DATA TO PROCESS:
───

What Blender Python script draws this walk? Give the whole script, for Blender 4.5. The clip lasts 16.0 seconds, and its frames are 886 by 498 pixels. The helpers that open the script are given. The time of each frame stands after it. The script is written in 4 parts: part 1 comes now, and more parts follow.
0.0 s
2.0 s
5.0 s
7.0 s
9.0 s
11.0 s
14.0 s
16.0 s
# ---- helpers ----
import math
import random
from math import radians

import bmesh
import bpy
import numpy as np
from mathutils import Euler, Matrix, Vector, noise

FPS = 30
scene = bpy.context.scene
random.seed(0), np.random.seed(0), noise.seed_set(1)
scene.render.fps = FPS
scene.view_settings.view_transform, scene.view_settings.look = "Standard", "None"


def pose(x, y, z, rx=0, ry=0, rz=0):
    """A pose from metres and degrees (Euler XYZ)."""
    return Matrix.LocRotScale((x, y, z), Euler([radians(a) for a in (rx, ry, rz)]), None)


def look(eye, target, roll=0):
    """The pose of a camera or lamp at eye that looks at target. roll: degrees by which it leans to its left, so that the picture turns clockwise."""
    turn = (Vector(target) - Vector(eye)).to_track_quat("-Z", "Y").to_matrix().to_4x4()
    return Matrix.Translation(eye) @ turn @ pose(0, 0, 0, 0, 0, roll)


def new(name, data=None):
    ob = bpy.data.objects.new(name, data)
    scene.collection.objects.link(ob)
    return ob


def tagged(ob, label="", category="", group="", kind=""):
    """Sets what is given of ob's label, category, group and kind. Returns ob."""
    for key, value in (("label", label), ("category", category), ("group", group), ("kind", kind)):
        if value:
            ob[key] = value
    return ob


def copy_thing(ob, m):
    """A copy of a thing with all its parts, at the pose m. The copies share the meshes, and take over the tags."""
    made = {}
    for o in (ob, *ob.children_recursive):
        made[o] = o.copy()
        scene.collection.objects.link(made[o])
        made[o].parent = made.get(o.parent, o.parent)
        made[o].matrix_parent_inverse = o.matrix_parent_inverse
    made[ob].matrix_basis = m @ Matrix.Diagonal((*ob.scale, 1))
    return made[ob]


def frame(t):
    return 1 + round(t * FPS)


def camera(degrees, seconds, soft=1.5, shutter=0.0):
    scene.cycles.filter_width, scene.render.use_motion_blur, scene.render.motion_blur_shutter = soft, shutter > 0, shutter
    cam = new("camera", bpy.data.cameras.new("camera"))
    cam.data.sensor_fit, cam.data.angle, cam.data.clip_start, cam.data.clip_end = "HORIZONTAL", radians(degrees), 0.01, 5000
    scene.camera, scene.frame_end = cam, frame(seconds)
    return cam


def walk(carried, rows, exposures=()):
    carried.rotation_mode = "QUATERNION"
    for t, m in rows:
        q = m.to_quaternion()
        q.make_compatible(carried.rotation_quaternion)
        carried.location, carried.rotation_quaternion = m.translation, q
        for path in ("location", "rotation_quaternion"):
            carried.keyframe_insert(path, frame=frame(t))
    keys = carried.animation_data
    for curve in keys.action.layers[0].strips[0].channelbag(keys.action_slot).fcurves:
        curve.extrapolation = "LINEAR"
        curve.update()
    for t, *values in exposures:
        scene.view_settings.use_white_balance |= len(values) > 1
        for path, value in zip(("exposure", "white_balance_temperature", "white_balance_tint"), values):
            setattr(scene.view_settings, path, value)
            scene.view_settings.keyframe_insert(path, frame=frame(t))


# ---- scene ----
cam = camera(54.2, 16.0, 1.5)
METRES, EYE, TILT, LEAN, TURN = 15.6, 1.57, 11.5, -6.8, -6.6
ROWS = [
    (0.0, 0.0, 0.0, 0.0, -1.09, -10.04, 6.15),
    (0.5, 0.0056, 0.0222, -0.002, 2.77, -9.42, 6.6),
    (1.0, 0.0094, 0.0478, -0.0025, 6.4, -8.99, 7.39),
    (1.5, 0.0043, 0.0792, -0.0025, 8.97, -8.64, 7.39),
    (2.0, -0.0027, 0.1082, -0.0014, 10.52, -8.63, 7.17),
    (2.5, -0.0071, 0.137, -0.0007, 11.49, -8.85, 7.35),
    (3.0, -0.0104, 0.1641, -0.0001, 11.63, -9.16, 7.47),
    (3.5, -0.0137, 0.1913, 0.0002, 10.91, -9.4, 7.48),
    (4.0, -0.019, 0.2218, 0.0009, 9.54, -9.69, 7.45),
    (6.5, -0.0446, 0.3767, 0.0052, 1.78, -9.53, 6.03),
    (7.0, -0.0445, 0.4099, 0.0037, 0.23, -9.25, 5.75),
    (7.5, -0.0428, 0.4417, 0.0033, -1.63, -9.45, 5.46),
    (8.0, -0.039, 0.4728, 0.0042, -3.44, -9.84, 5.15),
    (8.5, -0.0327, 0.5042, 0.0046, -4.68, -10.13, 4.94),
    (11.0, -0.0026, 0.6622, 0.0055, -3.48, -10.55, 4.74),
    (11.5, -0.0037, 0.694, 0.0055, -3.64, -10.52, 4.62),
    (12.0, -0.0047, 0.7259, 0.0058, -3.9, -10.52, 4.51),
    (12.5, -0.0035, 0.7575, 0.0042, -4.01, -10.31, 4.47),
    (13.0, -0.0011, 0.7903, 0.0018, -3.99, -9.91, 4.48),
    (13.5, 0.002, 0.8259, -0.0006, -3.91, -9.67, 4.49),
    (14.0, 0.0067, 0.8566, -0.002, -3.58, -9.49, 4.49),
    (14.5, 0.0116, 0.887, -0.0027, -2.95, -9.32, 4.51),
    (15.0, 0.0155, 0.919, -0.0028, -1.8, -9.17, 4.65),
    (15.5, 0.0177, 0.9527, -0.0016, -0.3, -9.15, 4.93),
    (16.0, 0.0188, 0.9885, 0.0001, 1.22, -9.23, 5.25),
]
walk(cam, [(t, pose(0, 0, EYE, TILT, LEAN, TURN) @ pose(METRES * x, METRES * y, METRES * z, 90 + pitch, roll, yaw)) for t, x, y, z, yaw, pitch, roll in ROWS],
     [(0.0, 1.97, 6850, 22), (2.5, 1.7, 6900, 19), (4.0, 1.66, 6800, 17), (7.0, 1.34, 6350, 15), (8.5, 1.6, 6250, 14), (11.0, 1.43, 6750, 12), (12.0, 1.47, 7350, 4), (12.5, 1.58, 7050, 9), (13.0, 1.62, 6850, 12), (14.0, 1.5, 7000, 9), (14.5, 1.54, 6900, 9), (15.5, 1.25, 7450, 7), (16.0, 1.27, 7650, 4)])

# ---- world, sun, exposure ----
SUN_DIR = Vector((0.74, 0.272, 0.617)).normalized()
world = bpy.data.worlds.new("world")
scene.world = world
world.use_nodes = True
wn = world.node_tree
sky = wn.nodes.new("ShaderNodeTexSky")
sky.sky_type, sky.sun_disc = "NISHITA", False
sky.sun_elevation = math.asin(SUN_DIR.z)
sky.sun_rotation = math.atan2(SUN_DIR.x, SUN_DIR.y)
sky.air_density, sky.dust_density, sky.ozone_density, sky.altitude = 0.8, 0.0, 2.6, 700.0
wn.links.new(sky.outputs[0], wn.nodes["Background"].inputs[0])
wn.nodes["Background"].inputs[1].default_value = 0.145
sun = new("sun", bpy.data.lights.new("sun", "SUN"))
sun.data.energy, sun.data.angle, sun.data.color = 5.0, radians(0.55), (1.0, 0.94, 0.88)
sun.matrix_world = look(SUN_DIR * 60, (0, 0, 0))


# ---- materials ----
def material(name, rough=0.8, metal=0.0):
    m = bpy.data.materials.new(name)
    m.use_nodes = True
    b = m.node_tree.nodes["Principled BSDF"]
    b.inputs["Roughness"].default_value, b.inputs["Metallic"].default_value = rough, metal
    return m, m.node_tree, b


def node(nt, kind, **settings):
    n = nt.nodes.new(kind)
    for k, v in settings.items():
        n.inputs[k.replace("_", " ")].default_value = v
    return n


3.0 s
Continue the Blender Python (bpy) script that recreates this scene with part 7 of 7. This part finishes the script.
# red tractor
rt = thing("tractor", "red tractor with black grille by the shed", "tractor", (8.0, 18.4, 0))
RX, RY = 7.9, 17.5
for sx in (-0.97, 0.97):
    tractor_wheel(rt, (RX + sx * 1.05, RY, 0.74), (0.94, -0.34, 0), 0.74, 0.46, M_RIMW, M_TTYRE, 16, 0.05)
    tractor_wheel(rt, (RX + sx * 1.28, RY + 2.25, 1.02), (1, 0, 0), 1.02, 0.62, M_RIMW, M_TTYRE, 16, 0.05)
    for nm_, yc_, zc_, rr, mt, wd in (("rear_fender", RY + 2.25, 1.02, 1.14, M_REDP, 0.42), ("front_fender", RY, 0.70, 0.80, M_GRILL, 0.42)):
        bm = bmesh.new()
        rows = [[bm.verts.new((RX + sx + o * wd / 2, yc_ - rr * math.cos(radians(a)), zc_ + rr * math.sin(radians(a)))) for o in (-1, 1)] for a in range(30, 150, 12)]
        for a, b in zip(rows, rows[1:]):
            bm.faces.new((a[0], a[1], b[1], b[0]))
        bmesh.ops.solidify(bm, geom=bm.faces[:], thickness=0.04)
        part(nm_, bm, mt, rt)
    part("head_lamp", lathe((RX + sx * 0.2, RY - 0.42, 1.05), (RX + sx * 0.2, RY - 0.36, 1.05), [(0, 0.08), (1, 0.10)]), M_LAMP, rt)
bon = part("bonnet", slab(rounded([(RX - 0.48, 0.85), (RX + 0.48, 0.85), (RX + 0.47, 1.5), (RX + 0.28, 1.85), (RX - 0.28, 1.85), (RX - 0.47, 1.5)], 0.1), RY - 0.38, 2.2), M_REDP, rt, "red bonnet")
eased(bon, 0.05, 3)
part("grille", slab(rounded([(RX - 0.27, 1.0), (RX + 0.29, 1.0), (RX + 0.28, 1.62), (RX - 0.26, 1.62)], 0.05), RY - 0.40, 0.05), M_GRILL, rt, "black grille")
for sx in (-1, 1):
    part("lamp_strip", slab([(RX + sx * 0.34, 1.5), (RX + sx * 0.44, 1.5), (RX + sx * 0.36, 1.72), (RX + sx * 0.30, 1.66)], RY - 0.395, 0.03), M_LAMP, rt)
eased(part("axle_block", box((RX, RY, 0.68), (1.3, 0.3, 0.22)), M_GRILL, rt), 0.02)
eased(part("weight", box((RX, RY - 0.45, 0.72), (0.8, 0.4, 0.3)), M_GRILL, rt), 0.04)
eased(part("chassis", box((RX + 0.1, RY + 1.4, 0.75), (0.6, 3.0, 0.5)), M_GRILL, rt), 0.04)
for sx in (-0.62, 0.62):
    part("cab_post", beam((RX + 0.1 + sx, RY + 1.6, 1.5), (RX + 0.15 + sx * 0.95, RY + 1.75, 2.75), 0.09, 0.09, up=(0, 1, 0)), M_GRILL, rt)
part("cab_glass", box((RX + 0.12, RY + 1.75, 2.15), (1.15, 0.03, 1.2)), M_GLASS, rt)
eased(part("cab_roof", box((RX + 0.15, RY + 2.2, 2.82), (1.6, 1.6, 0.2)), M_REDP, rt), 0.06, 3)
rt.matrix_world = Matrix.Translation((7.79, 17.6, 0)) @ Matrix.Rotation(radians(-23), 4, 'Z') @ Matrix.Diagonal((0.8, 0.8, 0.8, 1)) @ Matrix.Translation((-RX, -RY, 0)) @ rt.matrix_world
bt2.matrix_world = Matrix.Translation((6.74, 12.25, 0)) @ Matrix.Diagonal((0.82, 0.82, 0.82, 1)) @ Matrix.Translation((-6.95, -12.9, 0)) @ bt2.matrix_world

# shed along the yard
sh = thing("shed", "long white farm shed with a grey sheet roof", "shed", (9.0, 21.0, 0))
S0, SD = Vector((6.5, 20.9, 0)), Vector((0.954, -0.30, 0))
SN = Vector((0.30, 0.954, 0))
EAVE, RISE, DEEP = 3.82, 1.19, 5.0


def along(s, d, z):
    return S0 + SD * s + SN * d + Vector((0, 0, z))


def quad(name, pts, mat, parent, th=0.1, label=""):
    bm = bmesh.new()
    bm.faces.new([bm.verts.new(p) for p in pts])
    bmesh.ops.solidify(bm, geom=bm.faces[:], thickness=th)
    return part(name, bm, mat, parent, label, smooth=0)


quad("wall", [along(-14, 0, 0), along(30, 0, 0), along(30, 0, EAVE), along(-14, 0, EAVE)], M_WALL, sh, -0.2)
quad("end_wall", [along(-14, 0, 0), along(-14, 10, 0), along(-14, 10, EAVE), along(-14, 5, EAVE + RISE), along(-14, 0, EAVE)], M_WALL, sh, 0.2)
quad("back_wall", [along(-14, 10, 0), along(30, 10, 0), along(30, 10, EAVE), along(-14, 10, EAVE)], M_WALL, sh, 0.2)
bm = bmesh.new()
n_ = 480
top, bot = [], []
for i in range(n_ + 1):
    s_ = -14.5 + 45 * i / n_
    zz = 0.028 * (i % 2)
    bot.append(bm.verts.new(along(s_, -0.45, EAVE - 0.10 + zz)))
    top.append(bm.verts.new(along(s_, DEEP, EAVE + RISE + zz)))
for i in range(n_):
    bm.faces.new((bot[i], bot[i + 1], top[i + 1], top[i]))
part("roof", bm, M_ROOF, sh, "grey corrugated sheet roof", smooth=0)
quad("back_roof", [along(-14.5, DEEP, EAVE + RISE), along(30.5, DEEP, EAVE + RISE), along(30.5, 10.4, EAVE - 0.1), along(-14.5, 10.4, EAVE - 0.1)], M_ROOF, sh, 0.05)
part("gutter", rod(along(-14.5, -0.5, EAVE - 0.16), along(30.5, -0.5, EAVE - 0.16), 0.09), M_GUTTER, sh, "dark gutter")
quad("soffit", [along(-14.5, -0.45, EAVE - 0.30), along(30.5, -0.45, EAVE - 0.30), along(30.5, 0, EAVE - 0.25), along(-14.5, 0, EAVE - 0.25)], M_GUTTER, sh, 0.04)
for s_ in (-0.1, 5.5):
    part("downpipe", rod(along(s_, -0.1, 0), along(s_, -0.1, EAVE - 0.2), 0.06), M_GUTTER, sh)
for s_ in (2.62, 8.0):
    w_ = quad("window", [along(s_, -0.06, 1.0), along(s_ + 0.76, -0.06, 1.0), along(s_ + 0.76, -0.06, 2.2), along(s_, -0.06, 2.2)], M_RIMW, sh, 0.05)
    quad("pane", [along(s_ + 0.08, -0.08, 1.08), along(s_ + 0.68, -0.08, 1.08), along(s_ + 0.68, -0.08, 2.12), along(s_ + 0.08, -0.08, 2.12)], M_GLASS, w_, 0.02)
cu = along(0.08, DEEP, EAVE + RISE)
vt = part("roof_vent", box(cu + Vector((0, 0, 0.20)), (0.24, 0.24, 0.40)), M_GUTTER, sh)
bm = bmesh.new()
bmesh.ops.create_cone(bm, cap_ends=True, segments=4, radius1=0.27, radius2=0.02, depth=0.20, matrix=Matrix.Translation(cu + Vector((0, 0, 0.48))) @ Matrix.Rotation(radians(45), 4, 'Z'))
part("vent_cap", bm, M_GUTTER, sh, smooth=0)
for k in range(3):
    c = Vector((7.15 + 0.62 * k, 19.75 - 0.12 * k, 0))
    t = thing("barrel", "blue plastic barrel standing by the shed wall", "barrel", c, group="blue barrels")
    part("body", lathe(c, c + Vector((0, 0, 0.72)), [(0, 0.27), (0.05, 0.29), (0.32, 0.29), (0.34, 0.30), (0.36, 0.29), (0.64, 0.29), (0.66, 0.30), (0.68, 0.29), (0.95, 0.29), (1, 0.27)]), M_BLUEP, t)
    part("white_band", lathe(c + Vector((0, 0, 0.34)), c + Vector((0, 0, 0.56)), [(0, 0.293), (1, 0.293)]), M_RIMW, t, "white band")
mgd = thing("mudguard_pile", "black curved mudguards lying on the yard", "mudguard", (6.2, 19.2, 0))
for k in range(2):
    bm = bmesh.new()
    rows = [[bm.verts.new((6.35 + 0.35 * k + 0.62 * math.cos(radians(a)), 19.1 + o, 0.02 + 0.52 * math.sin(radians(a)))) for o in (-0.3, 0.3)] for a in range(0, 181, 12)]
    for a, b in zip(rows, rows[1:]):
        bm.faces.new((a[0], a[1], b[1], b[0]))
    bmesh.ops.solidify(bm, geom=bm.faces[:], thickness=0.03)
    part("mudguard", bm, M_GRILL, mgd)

───

WRITTEN INSTRUCTION: Verbatim output is expected for the lines from the start of the data to the line in which "import numpy as np" appears, both included.

COMPLETE OUTPUT:
What Blender Python script draws this walk? Give the whole script, for Blender 4.5. The clip lasts 16.0 seconds, and its frames are 886 by 498 pixels. The helpers that open the script are given. The time of each frame stands after it. The script is written in 4 parts: part 1 comes now, and more parts follow.
0.0 s
2.0 s
5.0 s
7.0 s
9.0 s
11.0 s
14.0 s
16.0 s
# ---- helpers ----
import math
import random
from math import radians

import bmesh
import bpy
import numpy as np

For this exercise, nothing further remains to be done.